There is a further point here. The Minister told us in Committee that this issue would be addressed by the very architecture of the secure college, with different groups accommodated in separate units. He could not provide any further detail, however, because he said that not all the design decisions had been taken. This is just months before shovels are scheduled to be in the ground and construction of the secure college is due to begin early in 2015.

Secondly, the Government have thrown the future of secure children’s homes into doubt. Twenty-eight beds have already been cut and Ministers have signalled that many of the vulnerable young people currently accommodated in such homes will be moved into secure colleges. The kind of children for whom secure children’s homes cater would be all at sea in a 300-bed teenage Titan prison, and it goes against all the evidence showing that smaller establishments are by far the most effective for young people. It is easier to maintain control in such establishments, they are less violent, and staff are able to offer much greater hands-on support. They are also closer to home, enabling children to maintain links with their parents, which aids rehabilitation. That is why we have proposed amendment 13, which would require an adequate number of places in secure children’s homes to be maintained.

Thirdly, there are the conditions regarding the use of restraint. Opposition Members fully accept that there will be the occasional need to use reasonable force in youth custody environments. The Minister will be well aware, however, of the chorus of concerns raised that the Bill could be interpreted as allowing the use of reasonable force for the maintenance of good order and discipline. If so, this may be unlawful in the light of a ruling by the Court of Appeal in 2008, which we debated at length in Committee.
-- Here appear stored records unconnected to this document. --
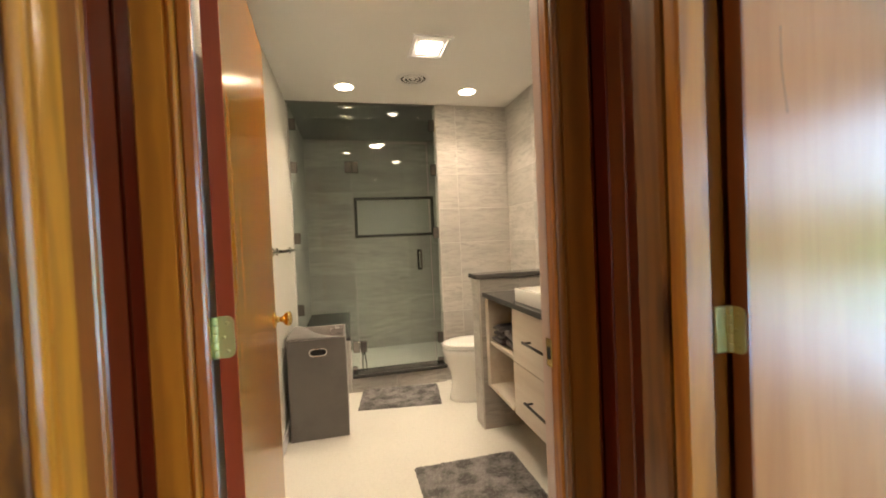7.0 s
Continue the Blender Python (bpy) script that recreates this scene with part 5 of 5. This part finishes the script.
qr = thing("quilt_rack", (2.2, 4.8, 0), "turned cherry-wood quilt rack with scrolled arms", "quilt rack")
turnings = [(0.022, 0.16), (0.026, 0.18), (0.018, 0.20), (0.026, 0.225), (0.030, 0.30), (0.024, 0.36), (0.030, 0.375), (0.018, 0.39), (0.030, 0.41), (0.034, 0.48), (0.026, 0.56), (0.032, 0.575), (0.018, 0.59), (0.030, 0.62), (0.034, 0.66), (0.034, 0.78), (0.020, 0.80), (0.034, 0.82), (0.036, 0.845), (0.026, 0.865), (0.008, 0.872)]
for y in (4.410, 5.150):
    bm = bmesh.new()
    turned(bm, [(r, z if z < 0.4 else 0.4 + (z - 0.4) * 0.90) for r, z in turnings], 2.10, y, 18)
    part("turned_post", bm, CHERRY, qr)
    bm = bmesh.new()
    prism(bm, [(1.90, 0.0005), (1.90, 0.03), (1.99, 0.07), (2.05, 0.16), (2.15, 0.16), (2.21, 0.07), (2.30, 0.03), (2.30, 0.0005), (2.24, 0.015), (2.10, 0.05), (1.96, 0.015)], y - 0.02, y + 0.02, 1, 0.003)
    part("foot", bm, CHERRY, qr)
    bm = bmesh.new()
    prism(bm, [(1.84, 0.87), (1.87, 0.90), (1.91, 0.89), (2.00, 0.79), (2.06, 0.75), (2.06, 0.68), (2.00, 0.68), (1.94, 0.76), (1.88, 0.83), (1.85, 0.84)], y - 0.012, y + 0.012, 1, 0.003)
    part("scroll_arm", bm, CHERRY, qr)
    solid("bracket_plate", [(2.135, 2.143, y - 0.02, y + 0.02, 0.66, 0.78)], PLASTIC_W, qr, "pale end plate", 0.002)
for x, z, r in ((1.875, 0.865, 0.010),):
    bm = bmesh.new()
    tube(bm, [(x, 4.423, z), (x, 5.137, z)], r)
    part("rod", bm, CHERRY, qr)
solid("upper_rail", [(2.09, 2.11, 4.442, 5.118, 0.70, 0.78)], CHERRY, qr)
solid("lower_rail", [(2.09, 2.11, 4.431, 5.129, 0.10, 0.16)], CHERRY, qr)

# backdrop beyond the sliding door: terrace, trees and sky, daylight painted as glow
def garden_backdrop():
    g = Graph("glowing_garden_distance")
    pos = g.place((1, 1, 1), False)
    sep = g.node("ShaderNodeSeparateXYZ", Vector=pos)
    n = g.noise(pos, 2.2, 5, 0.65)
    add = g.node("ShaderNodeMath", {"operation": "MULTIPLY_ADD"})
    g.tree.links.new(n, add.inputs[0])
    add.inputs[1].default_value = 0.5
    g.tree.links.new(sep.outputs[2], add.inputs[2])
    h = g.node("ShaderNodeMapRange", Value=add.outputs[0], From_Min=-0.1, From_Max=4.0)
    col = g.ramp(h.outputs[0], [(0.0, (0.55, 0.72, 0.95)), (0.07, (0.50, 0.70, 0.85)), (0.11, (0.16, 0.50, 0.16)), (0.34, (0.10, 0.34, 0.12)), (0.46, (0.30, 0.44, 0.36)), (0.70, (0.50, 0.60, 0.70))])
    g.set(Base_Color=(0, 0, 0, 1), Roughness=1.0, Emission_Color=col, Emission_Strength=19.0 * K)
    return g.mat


structure(solid("backdrop", [(6.5, 6.52, -9.0, 4.0, -0.34, 4.2)], garden_backdrop(), c=0), "glowing backdrop of a garden with trees beyond the glass door", "garden")
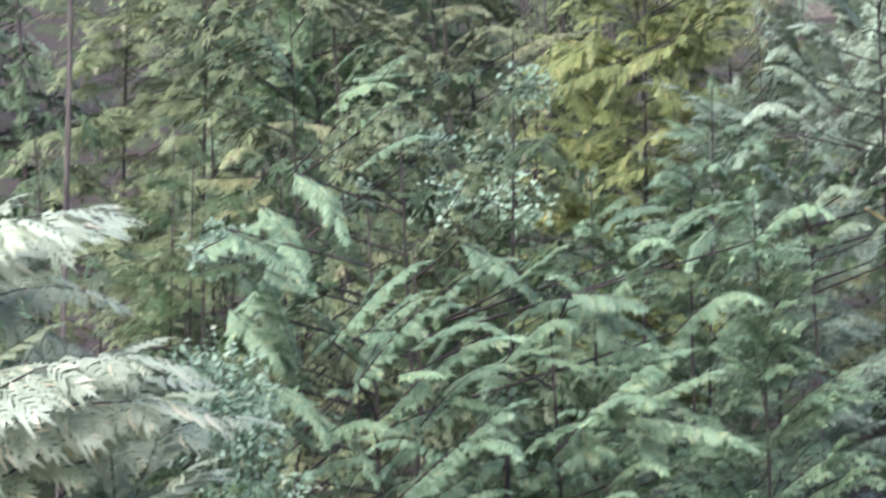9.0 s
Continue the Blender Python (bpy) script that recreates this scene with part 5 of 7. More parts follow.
# ---- the wooded middle ground ----
conifer(-3.85, 40.00, 12.90, 3.2, 122, DARK_FIR, "green conifer with layered boughs", 0.32, hang=0.8)
conifer(-5.02, 42.00, 14.51, 3.2, 123, DARK_FIR, "green conifer with layered boughs", 0.32, hang=0.8)
plume_tree(-3.29, 31.0, 10.38, 2.19, 1100, OLIVE, "drooping olive-green hemlock with open boughs", 0.21, 40, rise=(-0.6, 0.1), loose=0.8, bare=0.88)
plume_tree(-2.19, 33.0, 10.61, 1.32, 1101, OLIVE, "olive-green hemlock with drooping boughs", 0.20, 40, rise=(-0.5, 0.1), loose=0.8, bare=0.84)
plume_tree(-5.28, 32.0, 9.50, 1.50, 1103, DARK_FIR, "dark green conifer with layered boughs", 0.20, 64, rise=(-0.2, 0.3), loose=0.7, bare=0.15)
plume_tree(0.12, 29.5, 8.68, 1.45, 1106, HEMLOCK_OLIVE, "olive-yellow young hemlock on the bank", 0.15, 75, rise=(0.0, 0.45), loose=0.9, bare=0.3)
plume_tree(-3.48, 26.5, 7.49, 0.97, 1109, CEDAR_GREEN, "young blue-green cedar with fresh sprays", 0.14, 64, rise=(0.2, 0.9), loose=0.9, bare=0.3)
plume_tree(2.71, 34.0, 11.93, 2.64, 1112, BLUE, "blue-green cedar with layered boughs", 0.24, 118, rise=(-0.1, 0.4), loose=0.7, bare=0.15)
plume_tree(1.68, 31.0, 10.33, 1.03, 1113, BLUE_PALE, "hoary blue-green cedar with layered boughs", 0.21, 98, rise=(-0.1, 0.4), loose=0.7, bare=0.15)
plume_tree(3.35, 32.0, 10.69, 1.50, 1114, BLUE, "blue-green cedar with layered boughs", 0.21, 86, rise=(-0.1, 0.4), loose=0.7, bare=0.15)
plume_tree(0.33, 26.5, 7.51, 1.13, 1118, BLUE_PALE, "young blue-green cedar with upswept plumes", 0.17, 75, rise=(0.2, 0.9), loose=0.4, bare=0.3)
plume_tree(-0.09, 25.0, 6.85, 0.90, 1122, CEDAR_GREEN, "young green cedar with upswept plumes", 0.14, 64, rise=(0.2, 0.9), loose=0.4, bare=0.3)
plume_tree(-0.64, 28.6, 8.55, 1.5, 1105, HEMLOCK, "yellow-green young hemlock on the bank", 0.17, 100, rise=(0.1, 0.7), loose=0.8, bare=0.3)
plume_tree(-1.40, 24.5, 6.67, 0.97, 1124, DARK_FIR, "young green conifer on the bank", 0.14, 75, rise=(0.0, 0.5), loose=0.8, bare=0.3)
plume_tree(-1.90, 24.0, 6.64, 0.95, 1125, DARK_FIR, "young green conifer on the bank", 0.14, 75, rise=(0.0, 0.5), loose=0.8, bare=0.3)
plume_tree(-2.41, 23.5, 6.54, 1.01, 1126, OLIVE, "young olive-green conifer on the bank", 0.14, 75, rise=(0.0, 0.5), loose=0.7, bare=0.3)
plume_tree(-3.74, 26.0, 7.60, 1.03, 1104, DARK_FIR, "young dark green fir on the bank", 0.15, 50, rise=(-0.1, 0.3), loose=0.6, bare=0.3)
plume_tree(-3.40, 23.2, 6.40, 1.01, 1127, CEDAR_DEEP_SHADED, "young deep green cedar on the bank", 0.14, 50, rise=(0.0, 0.4), loose=0.8, bare=0.3)
plume_tree(-3.71, 24.0, 6.50, 0.95, 1128, DARK_FIR, "young dark green fir on the bank", 0.14, 64, rise=(0.0, 0.4), loose=0.7, bare=0.3)
plume_tree(-0.86, 22.5, 6.11, 0.88, 1129, CEDAR_GREEN, "young green cedar with upswept plumes", 0.14, 64, rise=(0.2, 0.9), loose=0.4, bare=0.3)
plume_tree(0.20, 22.8, 5.97, 0.97, 1130, CEDAR_GREEN, "young green cedar with upswept plumes", 0.14, 64, rise=(0.2, 0.9), loose=0.4, bare=0.3)
plume_tree(-1.49, 22.5, 6.04, 0.88, 1131, CEDAR_DEEP_SHADED, "young deep green cedar on the bank", 0.14, 64, rise=(0.1, 0.6), loose=0.5, bare=0.3)
fan_cedar(-2.85, 25.20, 7.74, 760, CEDAR_GREEN, "young blue-green cedar with fresh sprays", [
    (-2.86, 25.05, 6.92, -2.95, 24.75, 7.60, 0.16), (-2.95, 24.96, 7.07, -3.26, 24.66, 7.41, 0.14), (-2.76, 24.62, 6.86, -3.13, 24.32, 7.08, 0.14),
    (-2.62, 24.75, 6.84, -2.15, 24.45, 7.07, 0.15), (-2.71, 25.04, 6.98, -2.47, 24.74, 7.16, 0.13), (-2.78, 24.84, 6.69, -3.21, 24.54, 6.84, 0.13),
    (-2.75, 24.81, 6.69, -2.29, 24.51, 6.91, 0.15), (-2.80, 25.00, 7.13, -2.74, 24.70, 7.41, 0.12), (-2.82, 24.66, 6.95, -3.03, 24.36, 7.23, 0.13),
    (-2.62, 25.03, 6.89, -2.37, 24.73, 7.17, 0.12), (-2.84, 24.87, 6.55, -3.05, 24.57, 6.83, 0.13), (-2.56, 24.79, 6.60, -2.11, 24.49, 6.82, 0.13),
    (-2.90, 24.84, 6.76, -2.81, 24.54, 7.04, 0.12), (-2.50, 24.75, 6.96, -2.18, 24.45, 6.96, 0.11)], 0.1, fill=3, loose=0.6, behind=CEDAR_DEEP_SHADED)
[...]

The Secretary of State’s letter to the Joint Committee on Human Rights said that there should be

“limited and clearly defined circumstances”

where reasonable force could be used to enforce good order and discipline, so I invite the Minister to lay out what these circumstances might be. I suspect he will say that this will all be worked out in the secure college rules, which have yet to be finalised. We keep coming back to this problem. A problem or area of concern is raised, and the Minister assures the House that it will be dealt with in the secure college rules. We then ask to see the secure college rules, but the Government have said they will not be available for scrutiny until after the Bill has become law.

I am sure the Minister will understand that this is a far from acceptable state of affairs. That is why the Opposition have retabled amendment 11, which would revise the wording in schedule 4. This would make it much clearer, resolve the legality issue and put a lot of minds at rest, while still allowing reasonable force to be used.